Il Tribunale di Monza con l’ordinanza del 19.02.2014 si è pronunciato in merito ad un licenziamento per giusta causa irrogato perché il lavoratore aveva criticato con toni accesi l’operato della società, presso la quale lavorava, in occasione della consegna di un richiamo scritto.
Il Giudice ha escluso la sussistenza della giusta causa del licenziamento, non trattandosi di un comportamento talmente grave da ledere il rapporto fiduciario tra lavoratore e datore di lavoro.
L’art. 2104 c.c., infatti, prevede l’obbligo di diligenza e obbedienza in capo al lavoratore, la cui violazione costituisce insubordinazione.
Secondo il Giudice “l’insubordinazione si estrinseca in comportamenti del lavoratore nei confronti del proprio datore di lavoro, o dei propri superiori gerarchici, tali da costituire una grave infrazione alla disciplina”, tra i quali secondo la giurisprudenza possono essere ricomprese anche le ingiurie, le minacce, le percosse.
Tuttavia, fermo restando il divieto di questi comportamenti, il lavoratore conserva nei confronti del datore di lavoro un diritto di critica, da esercitarsi nell’ambito della correttezza formale e sostanziale.
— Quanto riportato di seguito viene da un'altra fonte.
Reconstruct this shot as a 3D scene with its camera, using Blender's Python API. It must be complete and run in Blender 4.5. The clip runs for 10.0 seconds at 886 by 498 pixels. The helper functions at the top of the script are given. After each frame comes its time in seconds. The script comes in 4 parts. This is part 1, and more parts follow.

Alla luce di questa impostazione, il Giudice ha escluso che nel caso di specie il lavoratore abbia travalicato l’ambito della correttezza formale e sostanziale nell’esercizio del suo diritto di critica, ma si è trattata di un’insubordinazione lieve tale da non ledere il vincolo fiduciario con il datore di lavoro, da punire con una sanzione disciplinare conservativa.
Pertanto, trattandosi di un’azienda con più di 15 dipendenti e dovendosi applicare la tutela di cui all’art. 18, l 300/1970, il Giudice ha dichiarato illegittimo il licenziamento ai sensi dell’art. 18, comma 4, condannando il datore di lavoro alla reintegrazione del lavoratore e al pagamento di un’indennità risarcitoria pari alla retribuzione maturata dalla data del licenziamento e fino all’effettiva reintegra.